Диккенсу не нужно было бы в конце романа придумывать такую экспозицию, если бы он сразу имел в виду некоторую социальную группу, связанную реальными отношениями.
ЧАСТЬ 15
Конец и продолжение «Пиквика»
Честертон в книге о Диккенсе отмечает создавшееся у него с детства впечатление, что в «Пиквикском клубе» нет конца, как будто в книге недостает нескольких страниц. На этом основании он даже не считает это произведение романом, потому что у романа непременно есть конец. С другой стороны, он думает, что Диккенс с таким же успехом мог бы остановиться на любом другом месте, где завершается какой-нибудь эпизод. Читатель всегда будет чувствовать, что похождения Пиквика не кончились, и будет ждать, что где-нибудь он с ним да столкнется еще раз. Насколько причудливо утверждение Честертона, будто «конец» есть признак романа, настолько же убедительно его желание еще раз встретиться с Пиквиком. Недаром Сэм Уэллер, хорошо проникший в психологию своего хозяина, скептически относится к заявлению, будто его похождения кончены. Как знать? Сейчас он так думает, но кто поручится, что он не изменит своего решения, ведь у него душа двадцатипятилетнего (гл. 50, LVI)? Именно наблюдение Сэма в особенности убеждает, что дело здесь не только в формальных недостатках построения. В романе нет временного приурочения, а потому, естественно, нет и определенного во времени конца, как нет и начала, ибо мы не знаем, откуда пришли все эти старомодные чудаки.

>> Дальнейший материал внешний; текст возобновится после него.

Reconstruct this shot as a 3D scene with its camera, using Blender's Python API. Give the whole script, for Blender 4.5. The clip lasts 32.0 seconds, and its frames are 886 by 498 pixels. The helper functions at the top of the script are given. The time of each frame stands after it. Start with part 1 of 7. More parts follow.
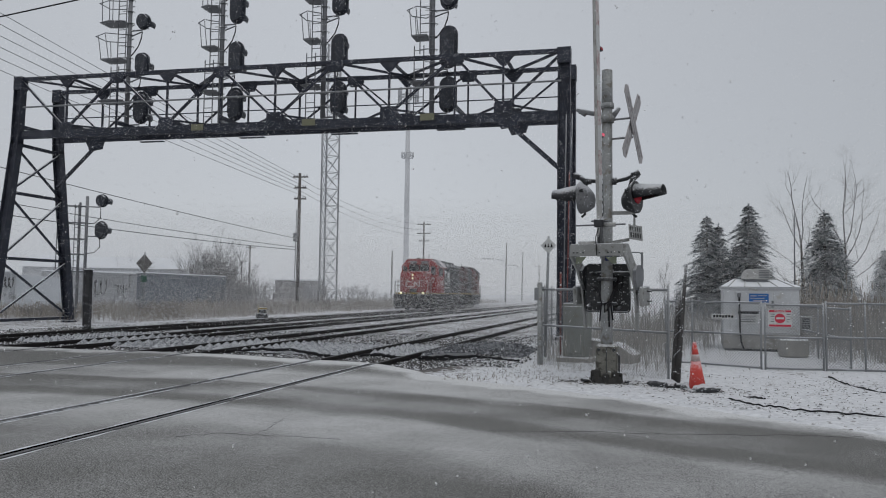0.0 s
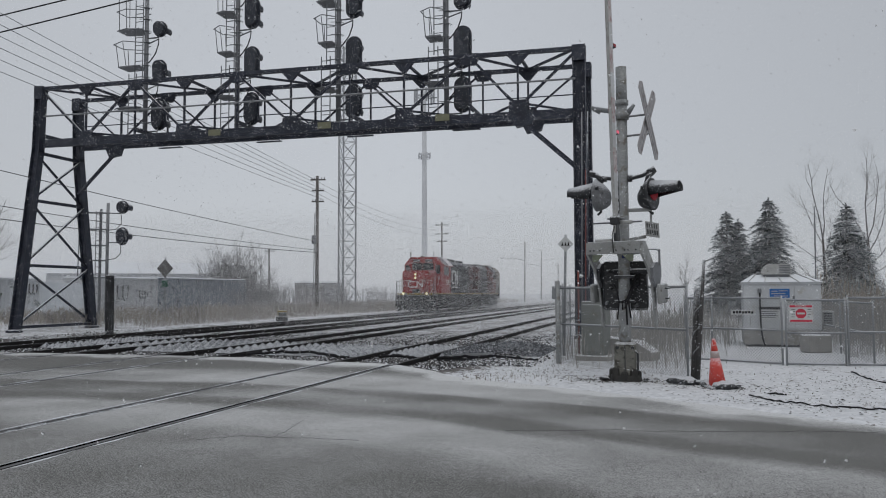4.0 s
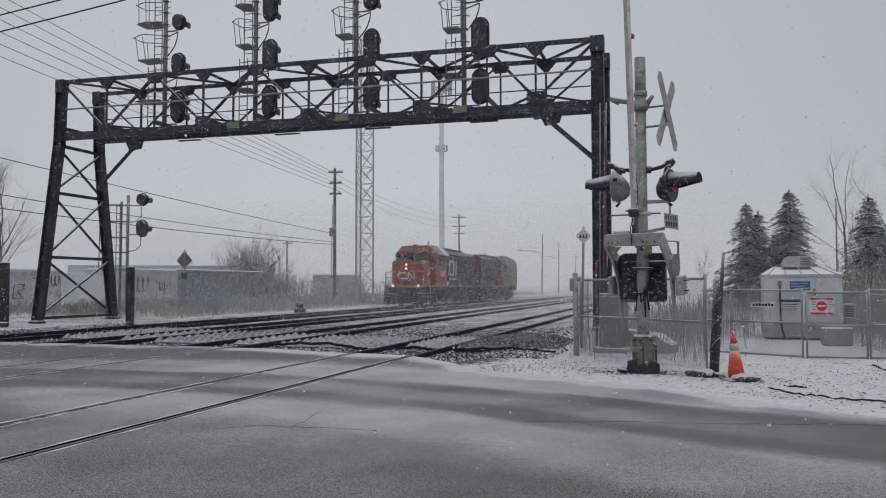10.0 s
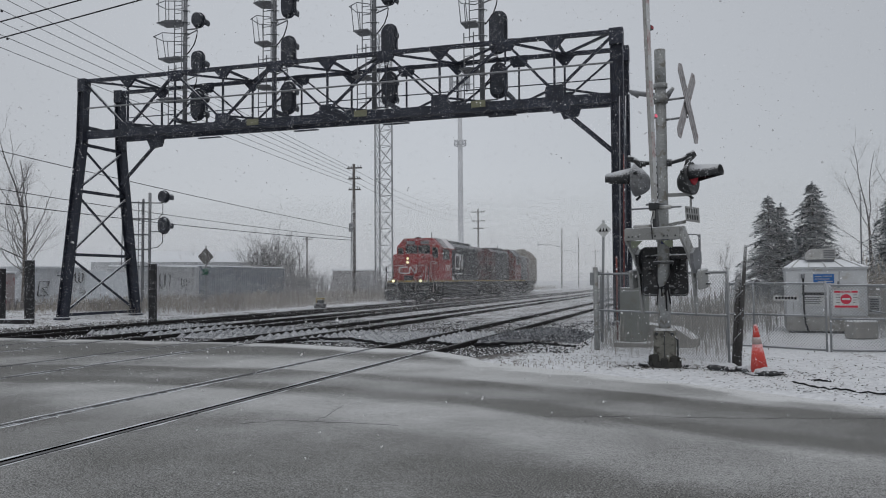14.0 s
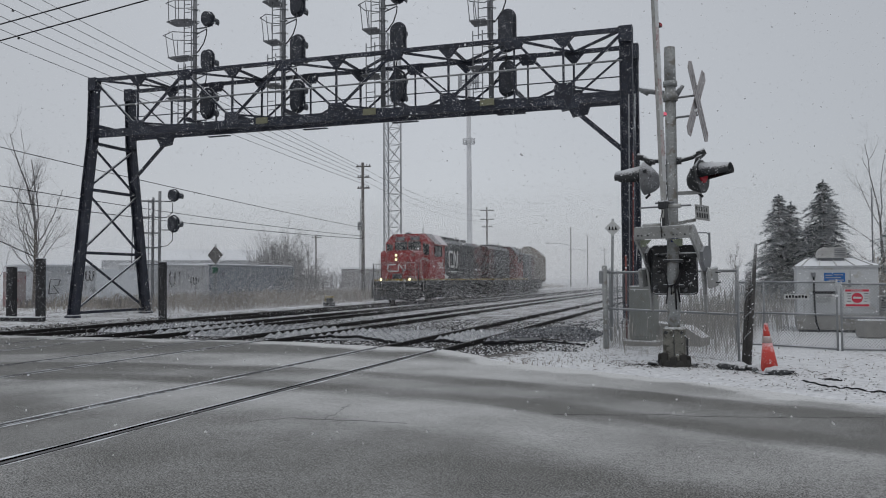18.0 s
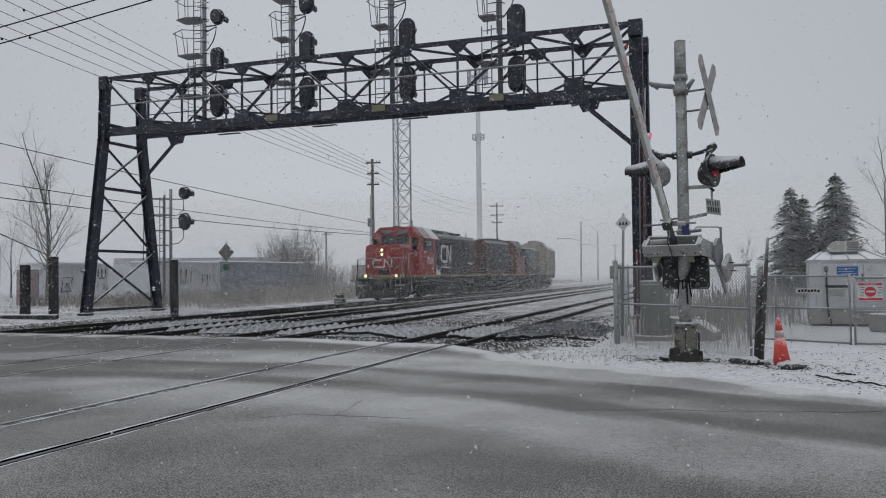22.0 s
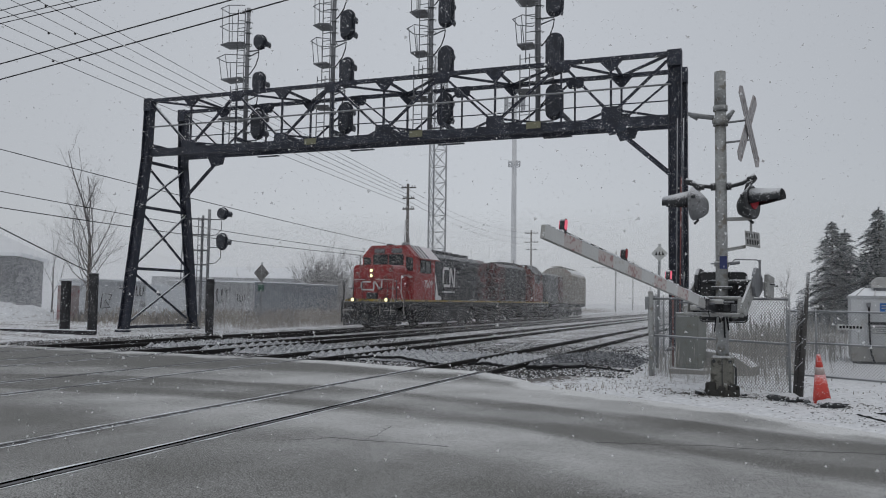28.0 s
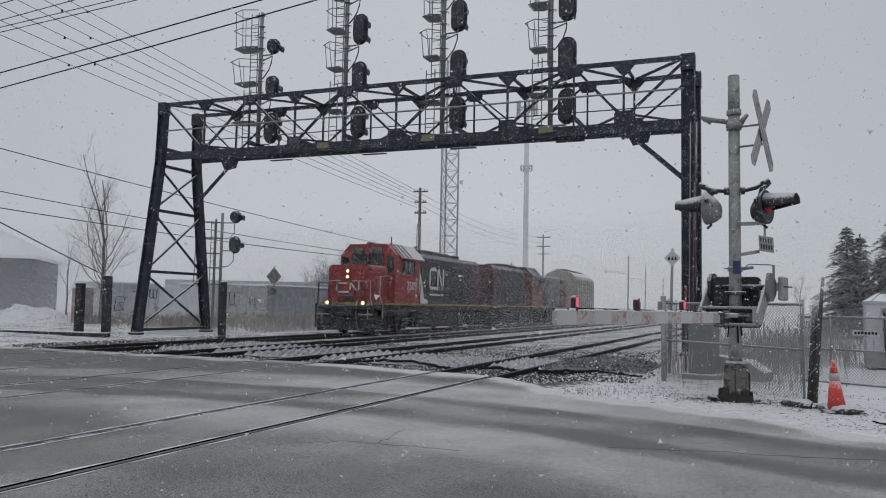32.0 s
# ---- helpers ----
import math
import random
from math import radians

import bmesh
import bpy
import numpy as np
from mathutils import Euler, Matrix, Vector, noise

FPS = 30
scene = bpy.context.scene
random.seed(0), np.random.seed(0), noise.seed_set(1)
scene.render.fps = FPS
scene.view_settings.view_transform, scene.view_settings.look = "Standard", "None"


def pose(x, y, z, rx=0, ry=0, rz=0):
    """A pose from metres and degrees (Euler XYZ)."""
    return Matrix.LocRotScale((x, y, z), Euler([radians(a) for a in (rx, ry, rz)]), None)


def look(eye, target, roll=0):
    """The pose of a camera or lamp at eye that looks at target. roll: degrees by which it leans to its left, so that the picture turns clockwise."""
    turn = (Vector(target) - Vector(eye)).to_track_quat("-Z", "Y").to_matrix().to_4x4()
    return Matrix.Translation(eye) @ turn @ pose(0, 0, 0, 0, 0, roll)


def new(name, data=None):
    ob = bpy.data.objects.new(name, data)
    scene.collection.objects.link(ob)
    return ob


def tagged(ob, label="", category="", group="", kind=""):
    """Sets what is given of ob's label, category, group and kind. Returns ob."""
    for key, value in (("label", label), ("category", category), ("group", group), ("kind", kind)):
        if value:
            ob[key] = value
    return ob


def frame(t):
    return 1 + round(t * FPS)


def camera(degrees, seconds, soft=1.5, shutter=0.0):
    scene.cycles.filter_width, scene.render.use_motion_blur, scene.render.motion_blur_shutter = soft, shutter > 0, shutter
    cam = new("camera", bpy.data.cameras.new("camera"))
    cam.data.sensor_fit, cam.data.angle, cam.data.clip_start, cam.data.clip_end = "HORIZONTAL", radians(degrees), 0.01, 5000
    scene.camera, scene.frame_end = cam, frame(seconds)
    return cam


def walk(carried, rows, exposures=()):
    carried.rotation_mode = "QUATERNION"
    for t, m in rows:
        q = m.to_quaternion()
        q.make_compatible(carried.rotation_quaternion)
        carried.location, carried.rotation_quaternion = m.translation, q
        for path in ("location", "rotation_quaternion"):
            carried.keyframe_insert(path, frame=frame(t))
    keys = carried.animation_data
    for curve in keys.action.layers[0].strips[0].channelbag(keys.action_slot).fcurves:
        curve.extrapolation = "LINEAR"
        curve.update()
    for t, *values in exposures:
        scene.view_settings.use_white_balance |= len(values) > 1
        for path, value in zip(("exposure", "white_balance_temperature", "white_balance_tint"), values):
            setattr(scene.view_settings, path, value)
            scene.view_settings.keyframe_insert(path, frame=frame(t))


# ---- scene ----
# seconds; the eye in metres; the turn to the left of the tracks, the tilt upward and the roll in degrees
PATH = [
    (0, -0.031, 0.014, 1.415, 14.370, 3.237, 0.720),
    (0.5, 0.012, 0.027, 1.411, 14.459, 3.289, 0.668),
    (1, 0.024, 0.030, 1.418, 14.740, 3.297, 0.549),
    (1.5, 0.021, 0.020, 1.413, 14.886, 3.315, 0.391),
    (2, 0.012, 0.014, 1.416, 15.054, 3.284, 0.102),
    (2.5, 0.010, 0.007, 1.414, 15.295, 3.296, -0.155),
    (3, 0.013, 0.003, 1.420, 15.555, 3.266, -0.303),
    (3.5, 0.011, 0.004, 1.419, 15.705, 3.248, -0.155),
    (5.5, 0.013, 0.016, 1.417, 15.881, 3.139, -0.424),
    (6, 0.012, 0.015, 1.413, 15.839, 3.053, -0.577),
    (6.5, 0.011, 0.020, 1.413, 15.827, 2.946, -0.564),
    (7, 0.008, 0.021, 1.411, 15.843, 2.876, -0.595),
    (7.5, 0.009, 0.020, 1.411, 15.952, 2.870, -0.455),
    (8, 0.011, 0.023, 1.408, 16.144, 2.917, -0.409),
    (8.5, 0.016, 0.010, 1.409, 16.352, 2.876, -0.621),
    (9, 0.015, 0.002, 1.409, 16.504, 2.748, -0.797),
    (9.5, 0.012, -0.004, 1.411, 16.766, 2.736, -0.435),
    (10, 0.007, -0.004, 1.406, 16.979, 2.695, -0.068),
    (10.5, 0.003, -0.006, 1.413, 17.501, 2.622, 0.594),
    (11, 0.001, -0.001, 1.408, 17.903, 2.595, 0.682),
    (11.5, -0.001, -0.003, 1.408, 17.940, 2.589, 0.545),
    (12, -0.002, -0.001, 1.413, 17.958, 2.541, 0.397),
    (12.5, -0.005, -0.002, 1.410, 18.027, 2.506, 0.227),
    (13, 0.000, -0.000, 1.407, 18.199, 2.436, 0.082),
    (13.5, -0.002, -0.000, 1.410, 18.254, 2.380, -0.028),
    (14, 0.002, -0.006, 1.407, 18.380, 2.329, -0.392),
    (14.5, -0.001, -0.010, 1.409, 18.361, 2.318, -0.429),
    (16.5, -0.002, -0.011, 1.412, 18.494, 2.198, -0.339),
    (17, -0.006, -0.003, 1.405, 18.629, 2.186, -0.276),
    (17.5, -0.007, -0.004, 1.405, 18.820, 2.213, -0.319),
    (18, -0.001, -0.006, 1.404, 19.015, 2.220, -0.344),
    (18.5, -0.002, -0.001, 1.402, 19.126, 2.206, -0.409),
    (19, -0.002, -0.004, 1.405, 19.333, 2.136, -0.451),
    (19.5, -0.004, -0.004, 1.401, 19.396, 2.076, -0.506),
    (20, -0.000, -0.005, 1.405, 19.510, 1.995, -0.670),
    (20.5, -0.004, -0.006, 1.401, 19.589, 1.947, -0.706),
    (21, -0.002, -0.004, 1.407, 19.685, 1.960, -0.743),
    (21.5, -0.005, -0.011, 1.402, 19.796, 1.916, -0.655),
    (22, -0.004, -0.007, 1.403, 19.749, 1.933, -0.652),
    (22.5, -0.007, -0.011, 1.403, 19.760, 1.921, -0.720),
    (23, -0.007, -0.008, 1.400, 19.817, 1.928, -0.776),
    (23.5, -0.007, -0.008, 1.403, 19.828, 1.811, -0.912),
    (24, -0.007, -0.001, 1.397, 19.894, 1.775, -0.634),
    (24.5, -0.009, 0.001, 1.399, 19.877, 1.790, -0.093),
    (25, -0.009, 0.001, 1.399, 19.930, 2.097, 0.204),
    (25.5, -0.014, -0.005, 1.410, 21.132, 3.618, 0.361),
    (27.5, -0.020, -0.002, 1.410, 22.160, 3.761, 0.775),
    (28, -0.013, -0.004, 1.413, 22.206, 3.782, 0.829),
    (28.5, -0.012, 0.004, 1.411, 22.241, 3.791, 0.905),
    (29, -0.011, 0.001, 1.406, 22.213, 3.877, 0.940),
    (29.5, -0.012, -0.009, 1.412, 22.268, 3.938, 0.910),
    (30, -0.015, -0.012, 1.412, 22.520, 4.000, 0.981),
    (30.5, -0.017, -0.014, 1.410, 22.772, 4.115, 1.091),
    (31, -0.017, -0.014, 1.409, 22.828, 4.159, 1.141),
    (31.5, -0.015, -0.013, 1.412, 22.891, 4.139, 1.157),
    (32, -0.013, -0.004, 1.410, 23.078, 4.062, 1.070),
]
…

Вкладывая слова сомнения в уста Сэма, Диккенс, может быть, сам испытывал то чувство, которое испытывает читатель, закрывая его книгу: как жаль, что кончилась вся эта неразбериха! А может быть, в таком ненастоящем окончании «без конца» неясно для самого Диккенса проявился инстинкт писателя: если бы дальнейшие его литературные успехи оказались не так блестящи и он потерял внимание читателя, ему нетрудно было бы вернуть его, вызвав вновь на сцену мистера Пиквика. Мистер Пиквик воскрес бы и, как воскресший Рокамболь, продолжал бы свои похождения: вне времени их можно было бы продолжать, сколько хватило бы пространства. И действительно — не прошло и двух лет по окончании «Пиквикского клуба», как Диккенс обдумывает план новой литературной затеи с участием мистера Пиквика и Сэма Уэллера, изложенный им в письме к Форстеру (июль 1839 г.).